Exercise: Show all lines holding the string "scene".

Provided data:
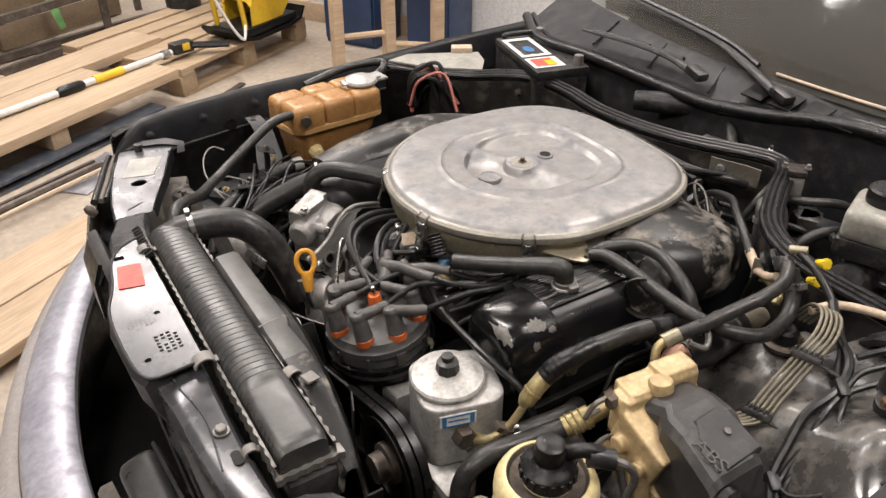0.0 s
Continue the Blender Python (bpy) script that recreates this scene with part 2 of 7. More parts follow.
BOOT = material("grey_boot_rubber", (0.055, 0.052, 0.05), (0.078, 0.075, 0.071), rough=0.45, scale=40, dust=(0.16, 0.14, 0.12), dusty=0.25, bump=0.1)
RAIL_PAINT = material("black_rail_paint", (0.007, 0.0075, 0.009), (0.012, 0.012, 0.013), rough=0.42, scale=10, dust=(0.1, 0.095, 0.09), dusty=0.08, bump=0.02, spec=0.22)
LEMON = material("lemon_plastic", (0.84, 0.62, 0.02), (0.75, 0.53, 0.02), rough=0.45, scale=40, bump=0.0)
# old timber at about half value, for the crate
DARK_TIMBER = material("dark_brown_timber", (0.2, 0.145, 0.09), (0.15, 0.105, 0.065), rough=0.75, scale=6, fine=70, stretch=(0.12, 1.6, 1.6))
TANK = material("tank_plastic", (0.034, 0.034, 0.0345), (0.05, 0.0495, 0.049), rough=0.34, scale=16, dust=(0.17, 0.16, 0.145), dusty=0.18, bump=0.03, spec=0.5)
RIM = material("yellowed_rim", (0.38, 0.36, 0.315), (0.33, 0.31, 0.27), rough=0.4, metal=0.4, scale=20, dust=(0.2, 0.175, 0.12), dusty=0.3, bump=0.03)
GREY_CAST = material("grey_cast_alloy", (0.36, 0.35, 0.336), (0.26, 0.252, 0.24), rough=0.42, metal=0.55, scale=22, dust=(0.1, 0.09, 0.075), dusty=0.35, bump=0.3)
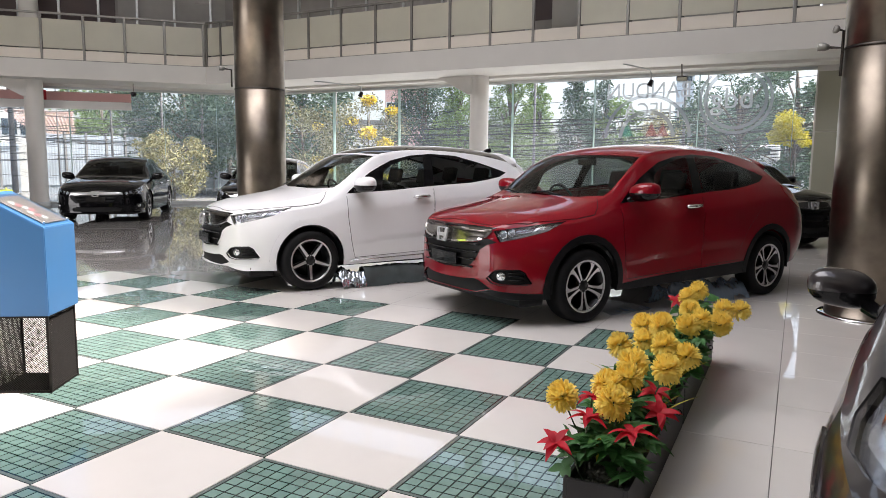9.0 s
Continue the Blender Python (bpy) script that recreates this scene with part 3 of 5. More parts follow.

The solution:
Continue the Blender Python (bpy) script that recreates this scene with part 2 of 7. More parts follow.
Continue the Blender Python (bpy) script that recreates this scene with part 3 of 5. More parts follow.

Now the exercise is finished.